Fractions are unnecessarily hard for students to understand. The reason? Not enough practice with identifying a wide enough variety of fractions and ways of displaying them. Rocket Math has introduced a great solution as part of the Universal Level Worksheet subscription–a new program called Identifying Fractions.
Identifying Fractions: Not just proper fractions anymore.
One of the most powerful aspects of the Identifying Fractions program is that it is not limited to showing proper fractions. Right from the beginning of Set A, students are introduced to improper fractions and mixed numbers. They are taught the fundamental understanding that the bottom number tells you how many parts each whole is divided into. At the same time, if the whole is not divided into parts, then we represent it as a whole number. Finally, the top number tells how many parts are shaded (or used) regardless of whether that is more than 1 whole or less than one whole. Identifying fractions that include improper fractions and mixed numbers from the beginning insures that students really understand fractions and don’t accidentally acquire the misrule that fractions are always less than one.
Identifying Fractions: Learn to speak their names also
Without a lot of oral practice students do not always know how to say the names of fractions. Identifying fractions introduces three fractions in each set and includes the words for how to say them. In the example here one half, three halves, and one and one half are written out at the top of the page. This is all that is practiced as part of this first set. This way, orally practicing with a partner means saying the names of the fractions, which are shown at the top of the page. Students are not asked to say any fractions they haven’t seen written out first.
The fractions that students become familiar with include, halves, thirds, quarters, fifths, sixths, eighths, tenths and twelfths. They see improper fractions and mixed number with every denominator.
Identifying Fractions: It’s not the shape that matters
When students don’t have a lot of practice with identifying fractions they may not see different shapes being divided into the same number of parts. In Identifying Fractions we make a point of showing each fraction with at least three different shapes. In this example you see thirds in a circle, in a cube shape, and as upright rectangles making a larger rectangle. All of those are equally “thirds” because each whole figure is divided into three parts. So there are three different shapes for halves, fourths, fifths and sixths.
By the time students are introduced to eighths, tenths and twelfths, they have already learned the rule that the shape doesn’t matter.
When students are eventually introduced to eighths, tenths and twelfths we don’t want to slow them down by having to laboriously count the number of parts in each figure. As you can see to the left, the eighths are displayed as two sets of four rectangles on top of each other. Eighths are always displayed that way, so they are easy to identify quickly. Tenths are consistently displayed as two columns of five blocks with little numbers in them. (I know it’s a little weird, but it works to make them easily identifiable.) Twelfths are always shown as three sets of four rectangles on each other. Students should notice these conventions so they can quickly identify the number of parts in those figures without having to count them.
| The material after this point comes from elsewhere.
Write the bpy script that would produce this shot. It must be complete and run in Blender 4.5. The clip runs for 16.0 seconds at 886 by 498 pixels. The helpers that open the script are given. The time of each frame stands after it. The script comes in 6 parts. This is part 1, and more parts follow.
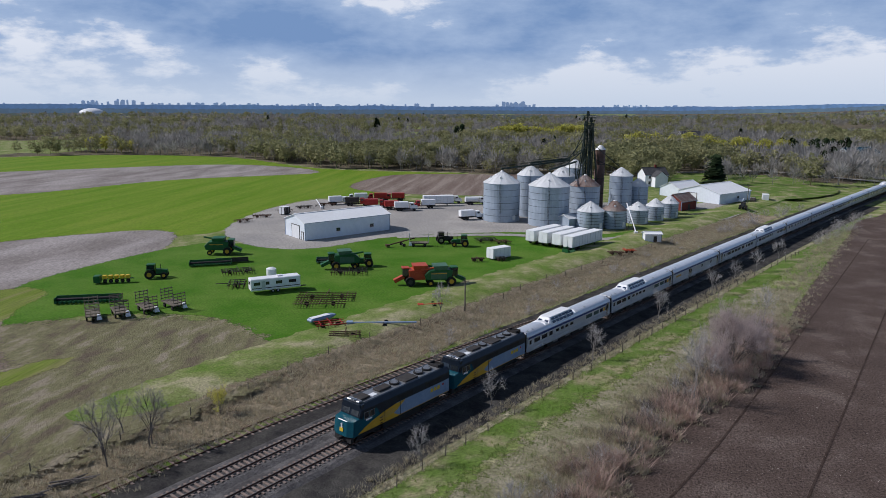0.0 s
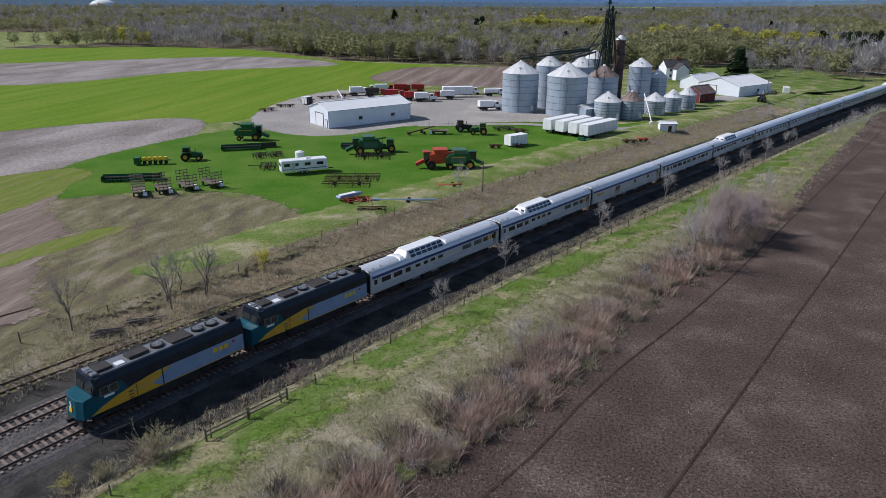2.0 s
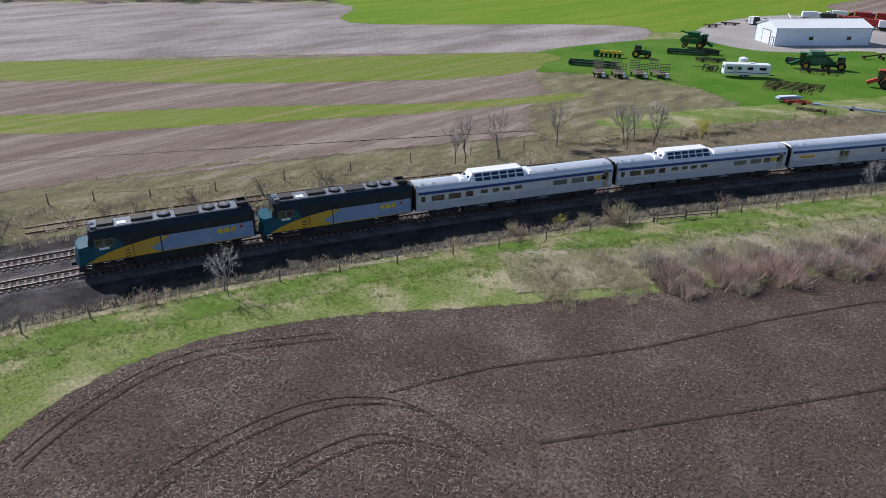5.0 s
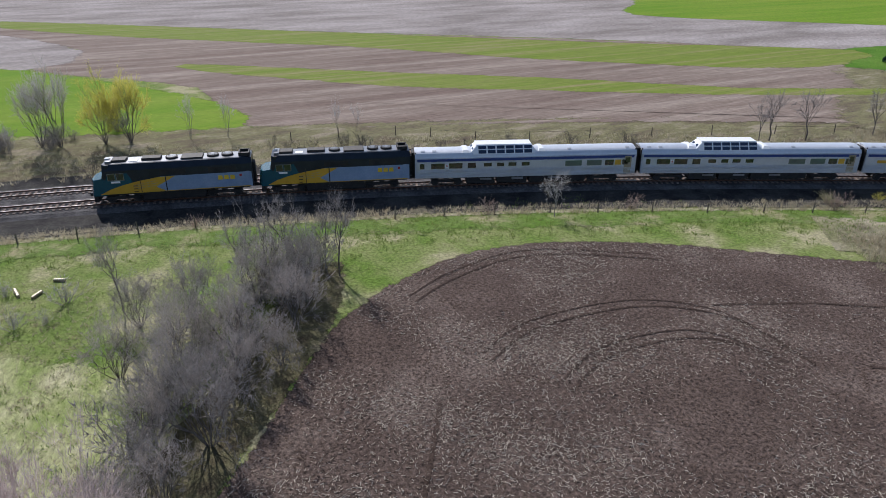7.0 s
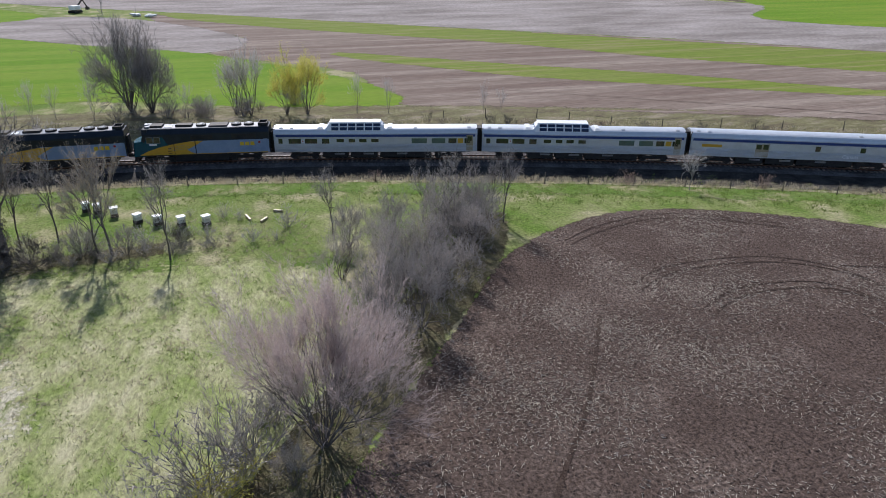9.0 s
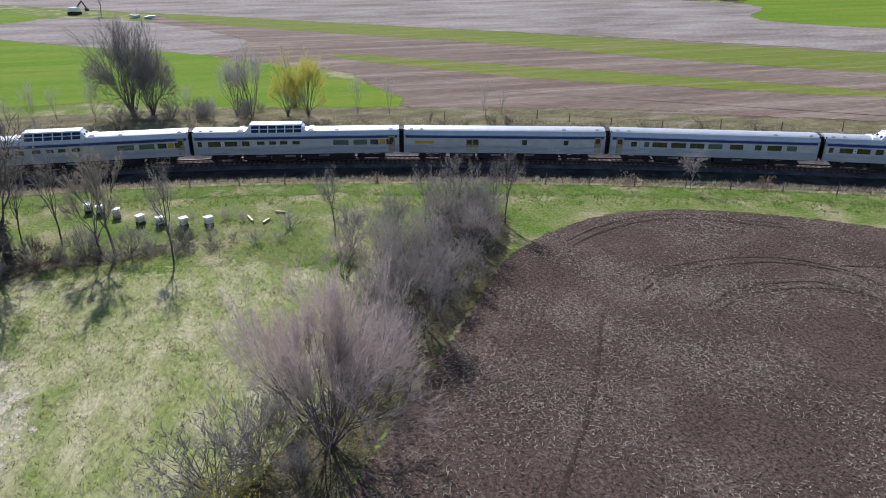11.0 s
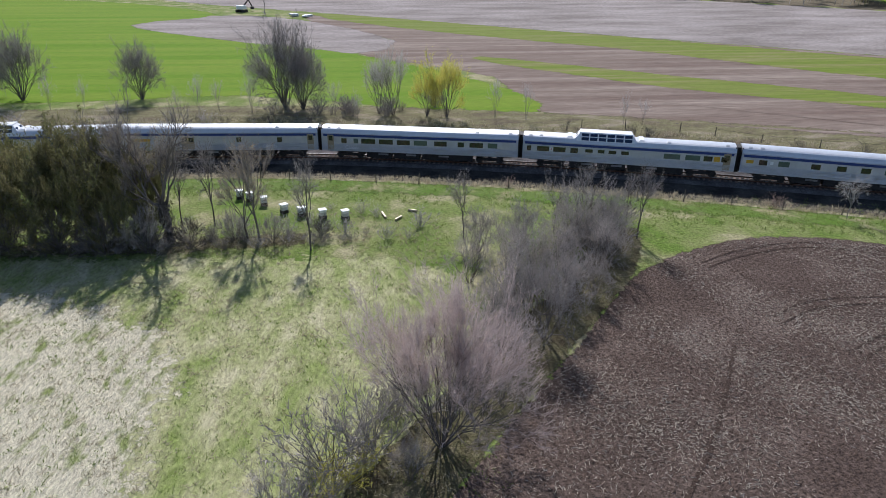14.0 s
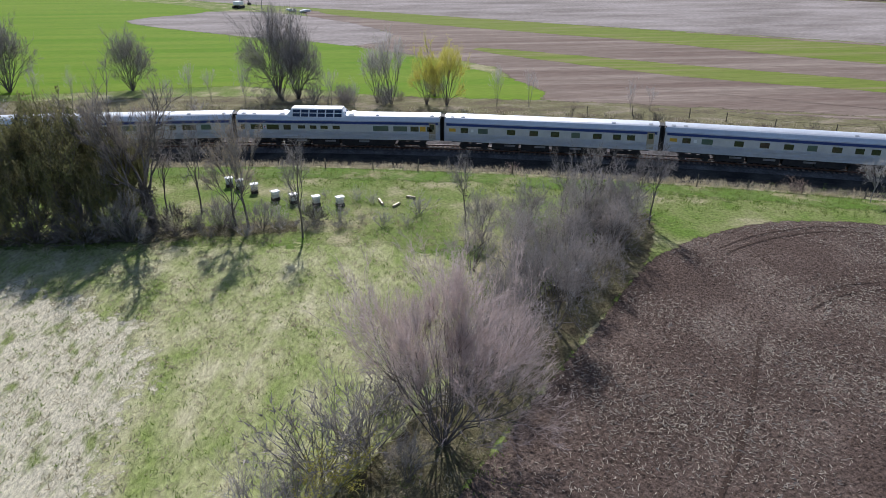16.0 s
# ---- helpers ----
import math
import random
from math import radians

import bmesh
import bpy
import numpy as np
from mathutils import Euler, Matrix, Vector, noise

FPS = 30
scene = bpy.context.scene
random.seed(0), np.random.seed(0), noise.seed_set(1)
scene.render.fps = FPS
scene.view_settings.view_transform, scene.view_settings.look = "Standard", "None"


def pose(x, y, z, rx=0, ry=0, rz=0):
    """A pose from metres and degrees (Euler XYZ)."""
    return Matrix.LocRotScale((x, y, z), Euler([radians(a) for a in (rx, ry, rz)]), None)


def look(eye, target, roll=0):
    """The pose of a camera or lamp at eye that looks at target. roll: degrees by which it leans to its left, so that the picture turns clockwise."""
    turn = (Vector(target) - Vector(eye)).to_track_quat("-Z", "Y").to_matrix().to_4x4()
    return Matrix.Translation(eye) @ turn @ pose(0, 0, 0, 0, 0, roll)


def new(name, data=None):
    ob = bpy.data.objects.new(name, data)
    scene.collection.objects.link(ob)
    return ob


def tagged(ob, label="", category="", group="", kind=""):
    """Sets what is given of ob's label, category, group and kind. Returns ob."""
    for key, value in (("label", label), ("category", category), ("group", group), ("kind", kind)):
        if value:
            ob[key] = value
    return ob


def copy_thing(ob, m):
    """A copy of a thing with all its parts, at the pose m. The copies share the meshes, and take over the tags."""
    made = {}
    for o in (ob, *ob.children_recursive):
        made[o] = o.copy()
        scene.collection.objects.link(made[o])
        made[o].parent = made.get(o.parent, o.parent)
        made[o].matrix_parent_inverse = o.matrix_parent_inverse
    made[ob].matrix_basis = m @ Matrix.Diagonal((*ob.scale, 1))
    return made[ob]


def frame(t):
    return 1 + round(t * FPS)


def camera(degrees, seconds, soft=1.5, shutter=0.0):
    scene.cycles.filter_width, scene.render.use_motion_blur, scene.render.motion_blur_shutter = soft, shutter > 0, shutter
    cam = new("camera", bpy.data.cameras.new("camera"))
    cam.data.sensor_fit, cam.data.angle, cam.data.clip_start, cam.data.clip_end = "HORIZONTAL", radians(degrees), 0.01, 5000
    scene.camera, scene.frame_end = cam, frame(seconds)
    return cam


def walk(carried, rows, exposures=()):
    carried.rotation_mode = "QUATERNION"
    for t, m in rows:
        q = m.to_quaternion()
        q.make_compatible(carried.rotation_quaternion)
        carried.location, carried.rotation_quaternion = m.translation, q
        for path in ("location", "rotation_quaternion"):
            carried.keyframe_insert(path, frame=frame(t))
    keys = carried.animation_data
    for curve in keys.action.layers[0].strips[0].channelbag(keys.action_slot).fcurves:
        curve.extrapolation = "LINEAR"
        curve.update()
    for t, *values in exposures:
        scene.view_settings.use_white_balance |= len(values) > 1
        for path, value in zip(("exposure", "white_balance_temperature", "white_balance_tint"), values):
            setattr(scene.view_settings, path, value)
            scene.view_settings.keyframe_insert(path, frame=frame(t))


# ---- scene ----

Identifying Fractions: Advanced students can fit in during Rocket Math routine
Identifying Fractions follows the standard Rocket Math routine. Each student practices orally with the partner for a couple of minutes. Then the two switch roles. Finally everyone takes a 1 minute Daily Test. A student in Identifying Fractions can be paired with any student in any other Rocket Math program as long as the student has an answer key to hand to their checker. Hopefully you remembered to print the answers on colored paper.
Unlike other Rocket Math programs, the test and the practice items are the same. Of course, the students have a page without the answers, while their checker holds the answer key. Students practice by saying aloud to their partner the fractions shown in the test. Then they take the test on those same items, but write the answer.
Identifying fractions has its own writing speed test, to be sure that student goals are individualized to their writing speed. By the time students complete Set Z in this program they will have a strong understanding of fractions that will be fluent. There are even 2-minute timings you can give every week or two for them to chart their progress as they get faster. This is a great program for students of any grade from second grade on up who have finished the basics for their grade level. It will really put them in good shape when dealing with fractions in later years.